Ludwig Mies van der Rohe
INFORMATION
“Less is more” – hardly any other sentence has characterised modern design as much as this one. Ludwig Mies van der Rohe was not only an architect, but also a thinker of space. His clear, minimalist design language became the epitome of modernism – even today.
Ludwig Mies van der Rohe (1886–1969) was one of the key figures of Classical Modernism in architecture and design. As the last director of the Bauhaus before its forced closure in 1933, he stood for a radical reorientation in design: away from ornament and towards structure. As early as the 1920s, he designed visionary buildings made of glass and steel – such as the famous Barcelona Pavilion (1929), which set standards with its clear lines, open spaces and high-quality materials.
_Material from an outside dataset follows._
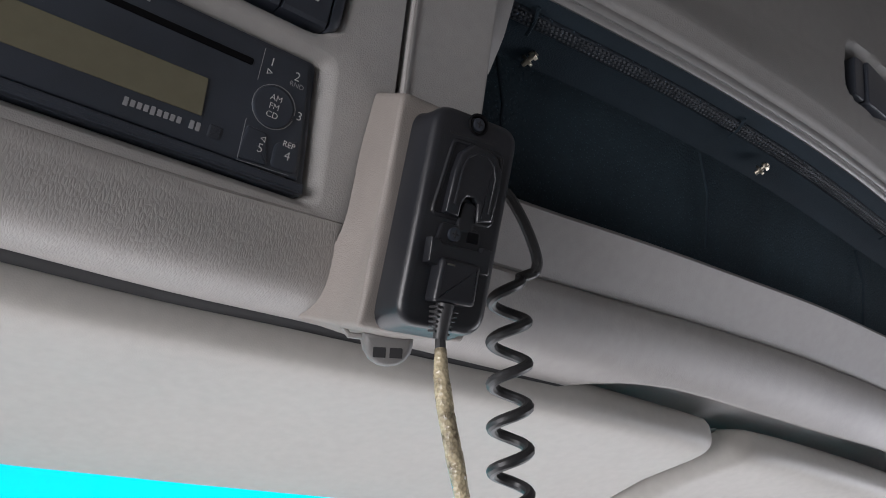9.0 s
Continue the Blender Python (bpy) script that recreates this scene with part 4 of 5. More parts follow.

His furniture design was just as style-defining as his architecture: the “Barcelona Chair”, designed together with Lilly Reich, combines elegance and function in almost perfect form. After emigrating to the USA, Mies shaped the so-called “International Style” architecture as head of the architecture department at the Illinois Institute of Technology and with buildings such as the Seagram Building in New York – functional, structured, restrained. But despite all the reduction, the dignity of the space was close to his heart. For Mies, the essential thing was not the visible alone, but the order behind it. His works show this: Minimalism is not renunciation – but concentration on what counts.